Negotiators came out of Lima with 39 pages full of optional elements of a Paris deal. By December, these need to be condensed into a simple agreement.
In the coming months, there will be more technical negotiations along with a ramping up of diplomatic efforts.
Biniaz expects the text to get longer before it gets shorter.
“Nobody wants to give up positions early on,” she says. “We spend a lot of the year just trying to get possible bridging ideas into the bloodstream, so everybody kind of knows how issues are going to turn out even if they don’t say so out loud.”
She is “pretty optimistic” Paris will work out, “even if it is just a start and we ratchet up ambition over time”.
Ultimately, what Biniaz can endorse in Paris will be determined by the political situation at home.

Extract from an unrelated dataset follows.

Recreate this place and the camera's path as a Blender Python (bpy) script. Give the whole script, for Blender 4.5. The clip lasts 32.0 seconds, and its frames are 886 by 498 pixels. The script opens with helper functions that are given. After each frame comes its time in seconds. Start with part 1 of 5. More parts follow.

President Obama is making climate action a priority of his last year in office. Yet nearly half of senators recently voted to reject the scientific consensus that human activities cause global warming.
This is just the latest swing of the pendulum during Biniaz’s career.
She worked on the elements of a hypothetical global climate treaty before the Kyoto Protocol was born – and on an alternative to Kyoto when the US Senate refused to ratify the deal.
“We lawyers at the State Department are career civil servants, so we are used to rolling with different administrations on all different issues,” says Biniaz.
“We have definitely gone back and forth politically. But from a legal point of view, the job is not that different: trying to figure out the sweet spots that will figure out the issues.”
Biniaz is cheerfully candid about the stresses of working on climate change: “I have worked on a million other issues at the same time. I think I would go out of my mind if this was the only issue I worked on, because it is so contentious.”
All the same, she enjoyed it enough to abandon her early career plans to move into more lucrative private legal practice. “I had no problem jumping out of bed each morning and going to work,” she says. “I like the mental puzzles that it poses and the problem-solving aspect.”
Annual UN conferences of the parties, or COPs, are low points of the job, says Biniaz.
“They probably bring out the worst in people, because everybody is tense about how it is going to come out and everybody feels like they are missing out on the key conversations.”
She jokes: “Every single COP, I say to someone: ‘If you see me here next year, shoot me.’ But it is an addiction.”
How does she stay sane? “I’m not sure I do… I drink a lot of coffee and inject as much humour into the process as possible.”